The Lowdrick M. Cook Rotunda has several other memorials, including to the Board of Library directors, the chief librarian and the architects; one to the librarian Everett Perry, who served for over two decades; and pone to Rufus von KleinSmid, a library commissioner for almost thirty years and longtime president, for about a quarter century, of the University of Southern California, whose support of eugenics has led to his name being stripped very recently from its Center of International and Public Affairs building.

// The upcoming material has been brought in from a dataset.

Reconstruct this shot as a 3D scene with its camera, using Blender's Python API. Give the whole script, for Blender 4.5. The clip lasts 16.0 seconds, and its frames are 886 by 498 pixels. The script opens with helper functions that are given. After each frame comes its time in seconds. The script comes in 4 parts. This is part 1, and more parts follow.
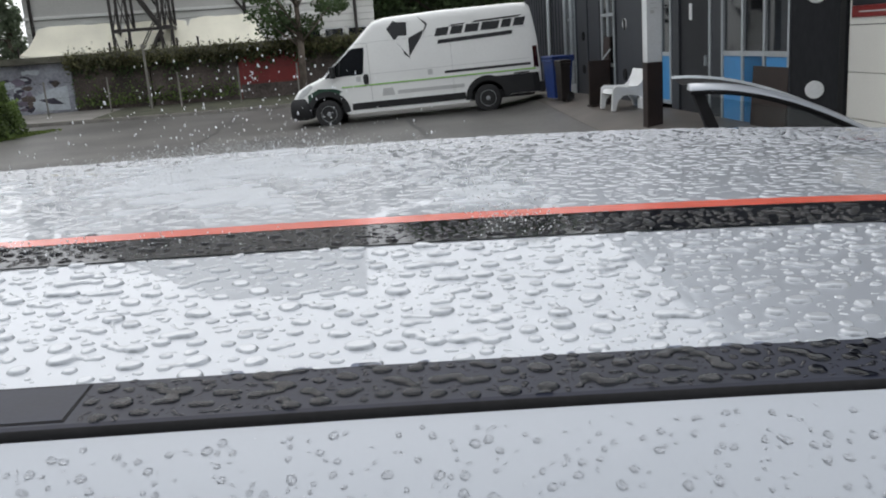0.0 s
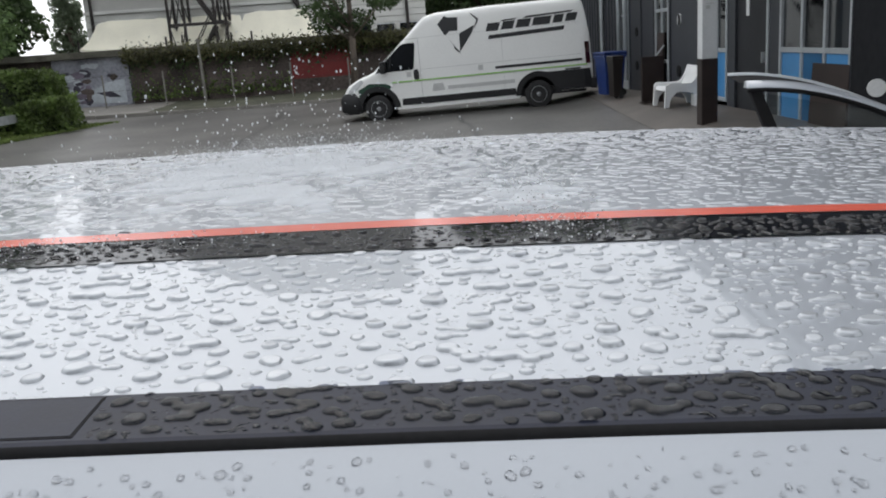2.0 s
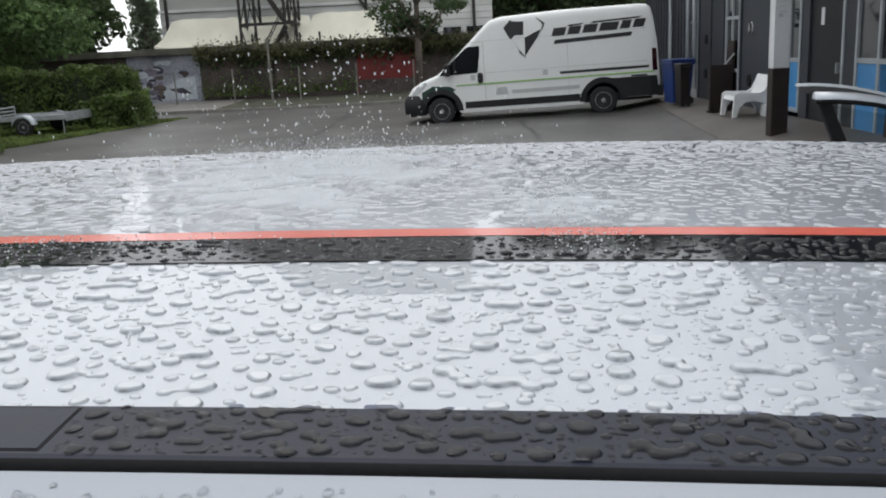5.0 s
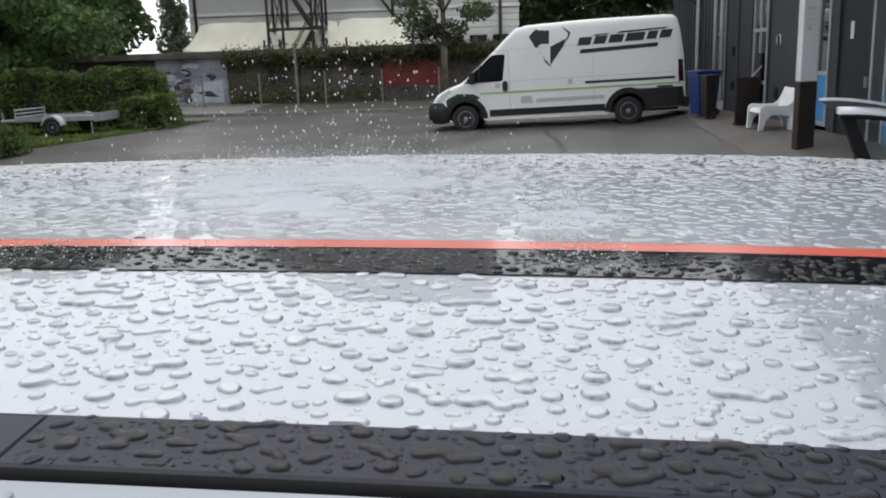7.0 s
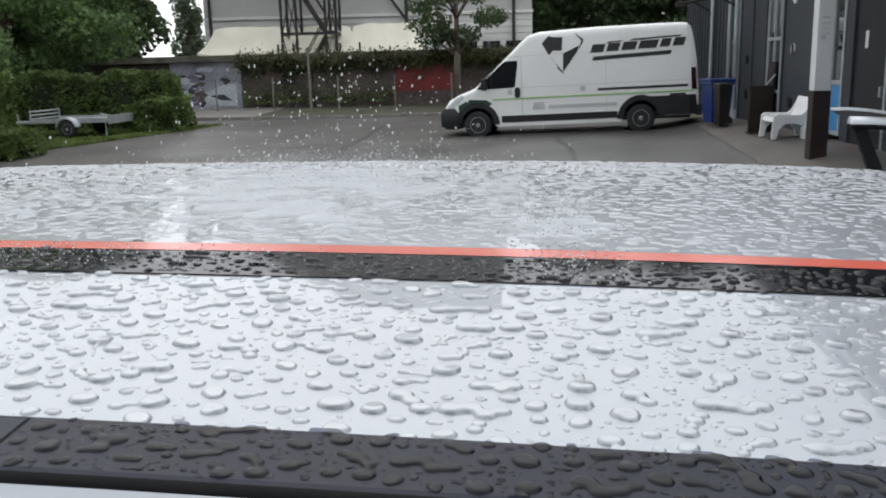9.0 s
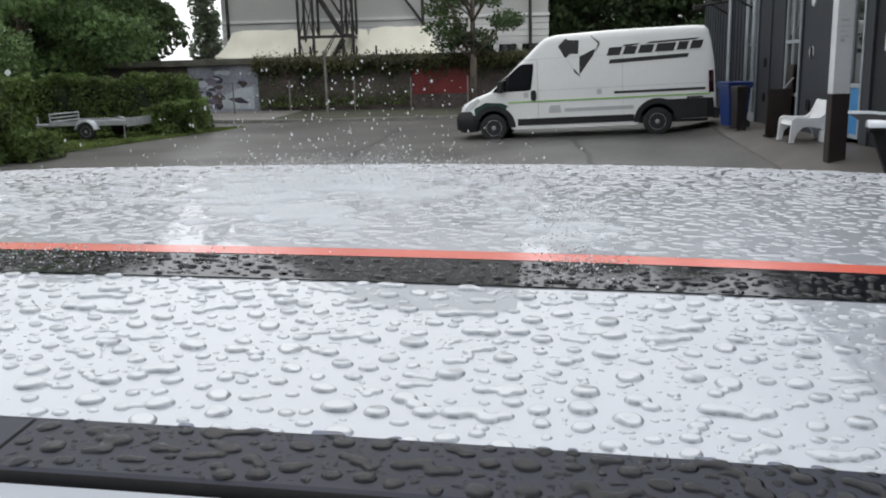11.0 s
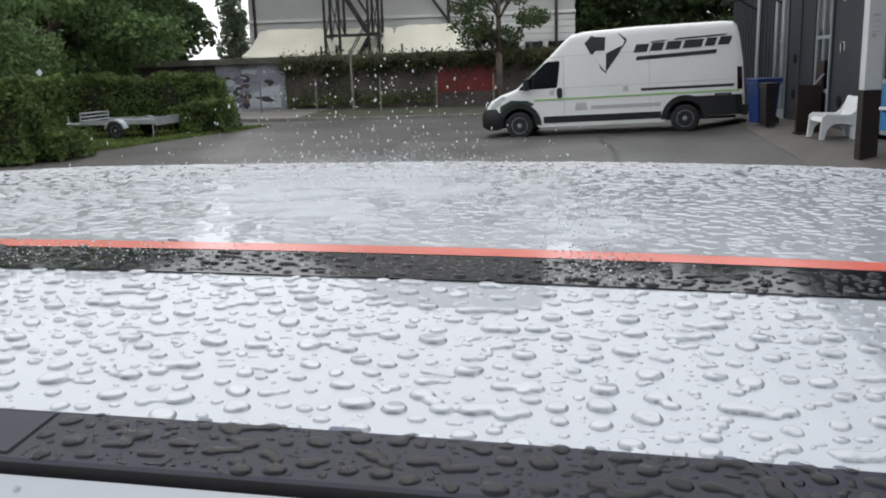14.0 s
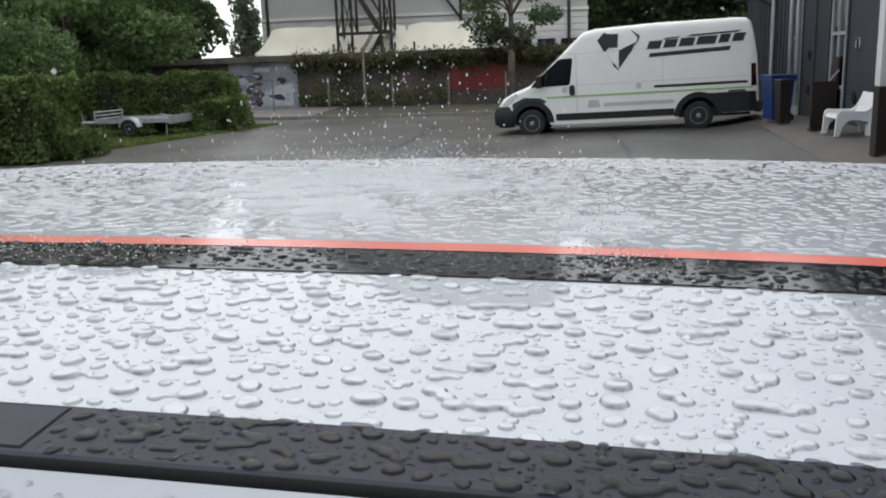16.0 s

Worden’s letters are an interesting footnote to the story of the founding trustees tablet, even if his pointed recommendations were not implemented. As the library approaches its centennial in that building, it will be interesting to see if there will be any public discussion of the thirteen men who launched the Los Angeles Public Library, but also of those who came before, as noted in Glenna Dunning’s article.